The formula of the dipole moment is given by
$p=q\times d$
Here, $p$ is the dipole moment, $q$ is the charge of the dipole and $d$ is the distance between the charges.

Complete step by step answer:
Here, we are considering two point charges that are separated by a distance of $2.4\times {10}^{-10}$ from each other and they are forming a dipole.

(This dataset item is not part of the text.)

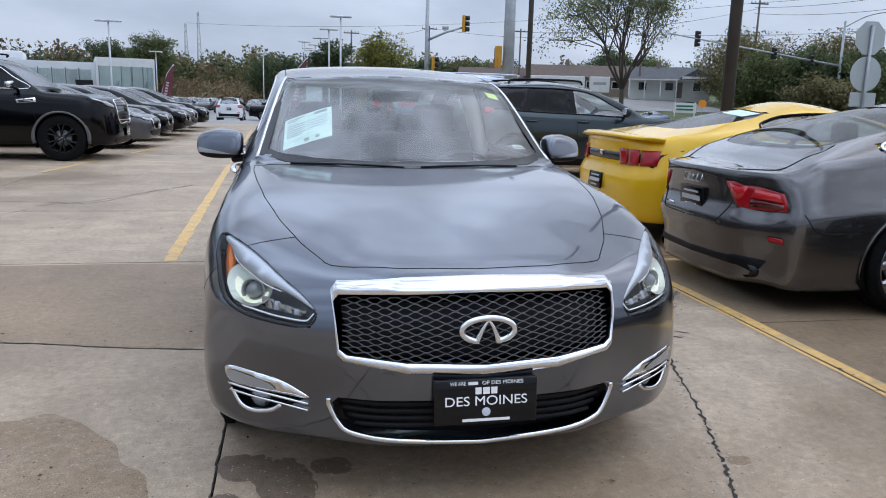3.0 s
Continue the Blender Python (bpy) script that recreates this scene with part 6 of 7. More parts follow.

Now consider a point P which is at a distance of $3cm$ from the center of dipole.
Now, the charge on the dipole, $q=\pm 3.2\times {10}^{-6}C$
Also, the distance between the two charge or the length of the dipole, $d=2.4\times {10}^{-10}m$
And, the distance of point P from the center of the dipole, $r=3cm=0.03m$
Now, the formula of the electrostatic potential is given by
$V={\displaystyle \frac{1}{4\pi {\epsilon }_0}}{\displaystyle \frac{p\cos \theta }{r^2}}$
Now, we know that the formula of the dipole is given by
$p=q\times d$
Putting the above value in the above equation, we get
$V={\displaystyle \frac{1}{4\pi {\epsilon }_0}}{\displaystyle \frac{q\times d\cos \theta }{r^2}}$
$\Rightarrow V=\left(9\times {10}^9\right)\times {\displaystyle \frac{3.2\times {10}^{-6}\times 2.4\times {10}^{-10}\times \cos {30}^{\circ }}{{\left(0.03\right)}^2}}$
$\Rightarrow V=3.2\times 2.4\times {10}^{-3}\times {\displaystyle \frac{\sqrt{3}}{2}}$
$\therefore V=\sqrt{3}\times 3.84\times {10}^{-3}V$
Therefore, the electrostatic potential at a point P that is at a distance $3cm$ from the center of the dipole is $\sqrt{3}\times 3.84\times {10}^{-3}V$ .

Hence, option B is the correct option.

Note:Now, you might think that dipole consists of two charges but we have taken only one charge. This is because we always get the same answer whether we take positive charge or we take negative charge. That is why, in the above solution we have used only positive value of charge.